SYDNEY (Reuters) – Australia’s Treasurer on Monday said he was close to announcing details of a wide-ranging review into the country’s central bank which would require legal changes for some steps, underlining the scope of the shake-up.
Treasurer Jim Chalmers said the independent review had provided 51 recommendations for changing how the Reserve Bank of Australia (RBA) operates and formulates policy.
Chalmers has already consulted on the proposals with RBA Governor Philip Lowe and will be meeting with opposition lawmakers with the aim of releasing the government’s response to the review this week.
“There are some recommendations which would require legislative change,” Chalmers told a media conference. “There are some that would require the governor and the board to change the way that they go about things at the bank.”
Lowe’s future has been under a cloud since telling Australian borrowers late in 2021 that interest rates were unlikely to rise until 2024.
Instead, inflation surged past expectations and forced the bank to start hiking in May last year, having now lifted rates by 350 basis points to 3.6%.
Lowe’s current seven-year term ends in September and there is speculation it will not be extended as it was with his two predecessors.

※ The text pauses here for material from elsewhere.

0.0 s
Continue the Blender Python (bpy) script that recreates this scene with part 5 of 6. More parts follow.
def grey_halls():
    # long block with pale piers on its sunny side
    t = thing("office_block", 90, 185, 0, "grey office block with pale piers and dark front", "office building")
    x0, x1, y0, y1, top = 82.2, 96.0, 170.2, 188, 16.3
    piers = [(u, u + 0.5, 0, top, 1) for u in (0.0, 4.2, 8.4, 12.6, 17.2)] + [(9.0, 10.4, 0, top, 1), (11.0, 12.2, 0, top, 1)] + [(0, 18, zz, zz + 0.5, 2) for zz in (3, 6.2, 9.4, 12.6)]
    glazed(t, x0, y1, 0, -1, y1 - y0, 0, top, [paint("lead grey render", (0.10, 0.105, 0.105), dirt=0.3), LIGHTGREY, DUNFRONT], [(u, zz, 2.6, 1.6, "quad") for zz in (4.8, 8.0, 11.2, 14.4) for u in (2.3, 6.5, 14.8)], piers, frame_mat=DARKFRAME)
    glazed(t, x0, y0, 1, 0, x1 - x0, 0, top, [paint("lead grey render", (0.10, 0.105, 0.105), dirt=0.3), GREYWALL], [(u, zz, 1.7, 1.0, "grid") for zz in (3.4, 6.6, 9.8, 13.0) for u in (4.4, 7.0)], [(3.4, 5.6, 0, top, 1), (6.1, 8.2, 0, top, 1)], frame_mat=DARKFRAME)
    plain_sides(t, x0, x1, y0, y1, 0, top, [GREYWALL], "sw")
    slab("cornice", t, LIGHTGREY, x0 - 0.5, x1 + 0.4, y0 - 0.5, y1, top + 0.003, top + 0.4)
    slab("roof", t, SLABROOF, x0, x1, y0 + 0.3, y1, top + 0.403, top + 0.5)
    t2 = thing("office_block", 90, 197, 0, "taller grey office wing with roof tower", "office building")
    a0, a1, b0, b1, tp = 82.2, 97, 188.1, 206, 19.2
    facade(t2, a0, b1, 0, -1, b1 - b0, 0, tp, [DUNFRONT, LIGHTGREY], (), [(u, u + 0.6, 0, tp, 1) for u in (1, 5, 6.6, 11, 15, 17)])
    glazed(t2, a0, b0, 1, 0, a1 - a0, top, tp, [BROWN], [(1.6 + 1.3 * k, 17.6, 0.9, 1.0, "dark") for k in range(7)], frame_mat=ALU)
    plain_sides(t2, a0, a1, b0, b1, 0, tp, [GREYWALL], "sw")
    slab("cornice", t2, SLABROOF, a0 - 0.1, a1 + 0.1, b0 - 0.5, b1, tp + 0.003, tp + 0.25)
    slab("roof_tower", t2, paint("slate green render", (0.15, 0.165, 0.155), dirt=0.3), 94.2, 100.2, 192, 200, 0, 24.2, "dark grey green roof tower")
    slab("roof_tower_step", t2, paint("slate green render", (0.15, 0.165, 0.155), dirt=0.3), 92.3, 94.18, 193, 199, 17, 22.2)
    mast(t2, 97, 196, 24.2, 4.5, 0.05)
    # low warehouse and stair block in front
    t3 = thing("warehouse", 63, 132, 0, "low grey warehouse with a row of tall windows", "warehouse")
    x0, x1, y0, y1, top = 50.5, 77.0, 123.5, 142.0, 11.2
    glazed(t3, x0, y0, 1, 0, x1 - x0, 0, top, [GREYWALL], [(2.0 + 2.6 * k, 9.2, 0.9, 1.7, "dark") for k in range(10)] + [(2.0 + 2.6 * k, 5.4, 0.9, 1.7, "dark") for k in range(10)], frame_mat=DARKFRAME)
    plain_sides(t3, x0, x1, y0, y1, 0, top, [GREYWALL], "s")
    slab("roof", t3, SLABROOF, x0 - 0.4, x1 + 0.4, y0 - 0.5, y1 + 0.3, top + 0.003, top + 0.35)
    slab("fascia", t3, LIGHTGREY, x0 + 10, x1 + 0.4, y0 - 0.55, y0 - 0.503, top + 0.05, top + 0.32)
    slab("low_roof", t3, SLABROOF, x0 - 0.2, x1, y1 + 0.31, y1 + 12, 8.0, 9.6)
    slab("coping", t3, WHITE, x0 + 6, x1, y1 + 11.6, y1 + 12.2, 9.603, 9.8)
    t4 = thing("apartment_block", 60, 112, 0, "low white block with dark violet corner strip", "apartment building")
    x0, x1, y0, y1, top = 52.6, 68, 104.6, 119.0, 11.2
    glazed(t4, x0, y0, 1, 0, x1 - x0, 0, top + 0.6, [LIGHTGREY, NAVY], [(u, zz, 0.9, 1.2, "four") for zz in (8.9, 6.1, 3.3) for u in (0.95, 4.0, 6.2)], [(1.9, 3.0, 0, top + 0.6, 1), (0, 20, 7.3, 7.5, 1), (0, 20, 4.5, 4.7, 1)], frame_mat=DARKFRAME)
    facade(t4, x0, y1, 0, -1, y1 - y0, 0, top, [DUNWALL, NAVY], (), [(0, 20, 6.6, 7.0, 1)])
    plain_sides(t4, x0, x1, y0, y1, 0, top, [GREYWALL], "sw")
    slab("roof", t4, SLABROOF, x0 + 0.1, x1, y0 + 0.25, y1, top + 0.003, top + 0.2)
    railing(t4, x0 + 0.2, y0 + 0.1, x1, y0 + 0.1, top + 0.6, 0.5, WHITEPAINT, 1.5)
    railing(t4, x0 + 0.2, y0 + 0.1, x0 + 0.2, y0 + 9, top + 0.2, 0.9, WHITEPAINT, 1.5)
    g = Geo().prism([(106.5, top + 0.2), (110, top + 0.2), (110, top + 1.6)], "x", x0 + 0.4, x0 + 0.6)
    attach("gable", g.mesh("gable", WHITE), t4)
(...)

The review is expected to have recommended changes to the RBA’s policy making board, which currently consists of two RBA staff, the Treasury secretary and six business people.

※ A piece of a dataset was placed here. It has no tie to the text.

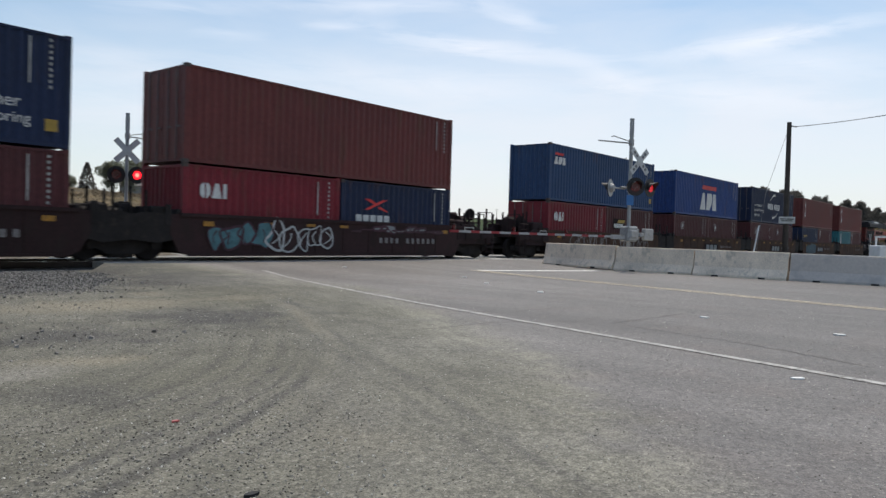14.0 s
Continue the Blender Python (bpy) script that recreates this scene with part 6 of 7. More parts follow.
def well_car(xc, colour, front_end, rear_end, look_kind, seed):
    w = well_meshes()
    m = {"yellow": M_TTX, "bright_yellow": M_TTX2}.get(colour, M_BROWNCAR)
    word = {"yellow": "dirty yellow", "bright_yellow": "bright orange-yellow"}.get(colour, "dark brown")
    car = thing("well_car", f"{word} double-stack railway well car with sprayed and weathered sides", "railway car", group="well cars of the train")
    for s in (1, -1):
        sill = part("side_sill", w["side", rear_end, front_end], m, car)
        sill.scale.y = s
    part("well_floor", w["floor"], M_GRIME, car)
    for e, long in ((1, front_end), (-1, rear_end)):
        p = part("end_platform", w["outer" if long else "inner"], M_ENDS if long else M_GRIME, car)
        p.rotation_euler.z = 0 if e > 0 else math.pi
        if long:
            for nm in ("coupler", "hose", "brake"):
                if nm == "brake" and e < 0:
                    continue
                q = part({"hose": "brake_hose", "brake": "brake_wheel"}.get(nm, nm), w[nm], M_GRIME, car)
                q.rotation_euler.z = 0 if e > 0 else math.pi
    truck(car, -7.74 if rear_end else -7.78)
    if front_end:
        truck(car, 7.64)
    decal(car, "reflector", [rect(x, x + 0.38, 1.13, 1.22) for x in (-3.4, -1.7, -0.2, 1.5, 3.4)] + [rect(-5.55, -5.2, 1.04, 1.18), rect(5.35, 5.68, 1.04, 1.18)], M_REFLECT, -1.476, "dull yellow reflector strips")
    pale = M_WHITE
    for on, xp in ((rear_end, -7.3), (front_end, 6.75)):
        if on:
            decal(car, "data_plate", [rect(xp, xp + 0.62, 1.12, 1.36)], M_FAINT, -1.522, "small pale data plate")
            decal(car, "plate_field", [rect(xp + 0.04, xp + 0.58, 1.16, 1.32)], M_DARKMARK, -1.526)
    if look_kind in ("logo", "blue_black", "scrawl_white") and colour == "yellow":
        decal(car, "dark_panel", [rect(-1.2, 1.45, 0.42, 0.95)], M_DARKMARK, -1.472)
        decal(car, "painted_sign", blocks(-0.95, 1.25, 0.50, 0.88, 3, 0.2, 0.05), G_GREY, -1.478, "row of pale blocks")
    if colour == "brown":
        decal(car, "lettering", blocks(1.75, 2.9, 0.62, 0.82, 4, 0.5) + blocks(3.2, 5.0, 0.62, 0.82, 6, 0.5), M_DIM, -1.476, "row of small white blocks")
    if colour == "yellow":
        decal(car, "lettering", blocks(1.9, 2.8, 0.66, 0.84, 4, 0.5) + blocks(3.0, 4.2, 0.66, 0.84, 5, 0.5), M_DIM, -1.476, "row of small pale blocks")
    if look_kind in ("round", "round_left"):
        xr = 3.77 if look_kind == "round" else -3.5
        ring = [(xr + 0.47 * math.cos(2 * math.pi * i / 20), 0.90 + 0.47 * math.sin(2 * math.pi * i / 20)) for i in range(20)]
        inner = [(xr + 0.36 * math.cos(2 * math.pi * i / 20), 0.90 + 0.36 * math.sin(2 * math.pi * i / 20)) for i in range(20)]
        decal(car, "round_emblem", [ring], G_WHITE, -1.478, "round white emblem")
        decal(car, "round_emblem_centre", [inner], m, -1.481)
        decal(car, "round_emblem_bars", [rect(xr - 0.07, xr + 0.07, 0.58, 1.22), rect(xr - 0.32, xr - 0.09, 0.84, 0.96), rect(xr + 0.09, xr + 0.32, 0.84, 0.96)], G_WHITE, -1.484)
        if look_kind == "round":
            words(car, "40", -5.75, 0.42, 0.58, pale, -1.478)
        scrawl(car, -2.5, 1.5, 0.85, 1.1, G_GREY, seed, 7)
    if look_kind == "lumps_white":
        graffiti(car, -4.97, 4.15, 0.25, 1.36, 8, G_GREY, G_BLACK, seed)
        graffiti(car, -4.9, 4.0, 0.3, 1.3, 5, G_GREY, G_GREY, seed + 1)
    if look_kind == "grey_outlines":
        graffiti(car, -4.2, -0.3, 0.25, 1.34, 6, m, M_DIM, seed)
        graffiti(car, 0.6, 5.0, 0.25, 1.34, 7, m, M_DIM, seed + 1)
    if look_kind == "scrawl_white":
        scrawl(car, -4.5, -0.3, 0.3, 1.3, G_WHITE, seed, 12)
        scrawl(car, 0.3, 5.0, 0.3, 1.3, G_GREY, seed + 1, 12)
    if look_kind == "mixed_white":
        graffiti(car, -5.4, -3.2, 0.3, 1.3, 4, G_TEAL, G_PURPLE, seed)
        graffiti(car, -3.2, -0.5, 0.28, 1.36, 5, M_BROWNCAR, G_WHITE, seed + 1)
        graffiti(car, 0.3, 5.4, 0.95, 1.3, 9, G_GREY, G_PURPLE, seed + 2)
    if look_kind == "blue_black":
        graffiti(car, -5.4, -1.9, 0.25, 1.34, 6, G_BLUE, G_TEAL, seed)
    if look_kind == "teal_white":
        graffiti(car, -6.3, -4.9, 0.25, 1.3, 3, G_TEAL, G_WHITE, seed)
        graffiti(car, -4.9, -0.6, 0.25, 1.3, 6, G_BLACK, G_TEAL, seed + 1)
        graffiti(car, -0.7, 1.0, 0.25, 1.25, 3, G_WHITE, G_TEAL, seed + 2)
    if look_kind == "white_black":
        scrawl(car, -3.3, 0.9, 0.25, 1.3, G_WHITE, seed, 13)
        scrawl(car, -3.3, 0.9, 0.25, 1.3, G_GREY, seed + 4, 8)
        wedges(car, 1.2, 5.5, 0.26, 1.26, G_WHITE, seed + 1, 8)
    if look_kind == "green_grey":
        decal(car, "graffiti_patch", [rect(-6.2, 0.4, 0.25, 1.25)], G_GREEN, -1.473)
        scrawl(car, -4.5, 0.0, 0.4, 1.1, G_TEAL, seed, 9)
        graffiti(car, 0.3, 5.6, 0.25, 1.2, 8, G_PURPLE, G_GREY, seed + 1)
    if look_kind == "white_round":
        graffiti(car, 1.1, 4.3, 0.3, 1.2, 5, G_BLACK, G_WHITE, seed)
    if look_kind == "white_lumps":
        graffiti(car, -4.55, -1.9, 0.22, 1.36, 4, G_WHITE, G_GREY, seed)
        graffiti(car, -4.5, -1.95, 0.25, 1.3, 3, G_WHITE, G_WHITE, seed + 5)
    if look_kind == "green_pink":
        graffiti(car, -6.0, -0.8, 0.2, 1.32, 6, G_GREEN, G_WHITE, seed)
        graffiti(car, 2.0, 5.9, 0.23, 1.28, 6, G_PINK, G_PINK, seed + 1)
        graffiti(car, 2.2, 5.7, 0.3, 1.2, 7, G_PINK, G_PURPLE, seed + 2)
    if look_kind == "two_tags":
        graffiti(car, -4.4, -1.2, 0.24, 1.3, 6, G_PURPLE, G_WHITE, seed)
        graffiti(car, 1.2, 5.4, 0.24, 1.32, 8, G_PURPLE, G_WHITE, seed + 1)
    if look_kind == "yellow_lumps":
        graffiti(car, 1.75, 6.0, 0.22, 1.3, 4, G_YELLOW, G_BLACK, seed)
        graffiti(car, 1.9, 5.9, 0.28, 1.24, 4, G_YELLOW, G_YELLOW, seed + 3)
    if look_kind == "white_wild":
        graffiti(car, -1.0, 4.5, 0.24, 1.2, 6, G_WHITE, G_GREY, seed)
    if look_kind == "grey_teal":
        graffiti(car, -5.4, -3.0, 0.26, 1.3, 4, G_PURPLE, G_GREY, seed)
        graffiti(car, -3.0, -0.5, 0.26, 1.3, 4, G_TEAL, G_GREY, seed + 1)
    if look_kind == "white_edge":
        graffiti(car, -5.5, -1.2, 1.0, 1.36, 7, G_WHITE, G_GREY, seed)
        scrawl(car, 0.0, 5.0, 0.3, 1.1, G_GREY, seed + 1, 12)
    TRAIN.append((car, xc, YC, 0.0))
    return car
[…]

This could include a separate specialist committee to advise on or even decide monetary policy and/or a change to how board members are chosen and pointed.
The government has already broken with tradition by publicly advertising for applicants to two board positions.
Most analysts doubt the review will radically alter the RBA’s current inflation target of 2% to 3%, but may tweak the language of its goals which include a stable currency, full employment and the welfare of the Australian people.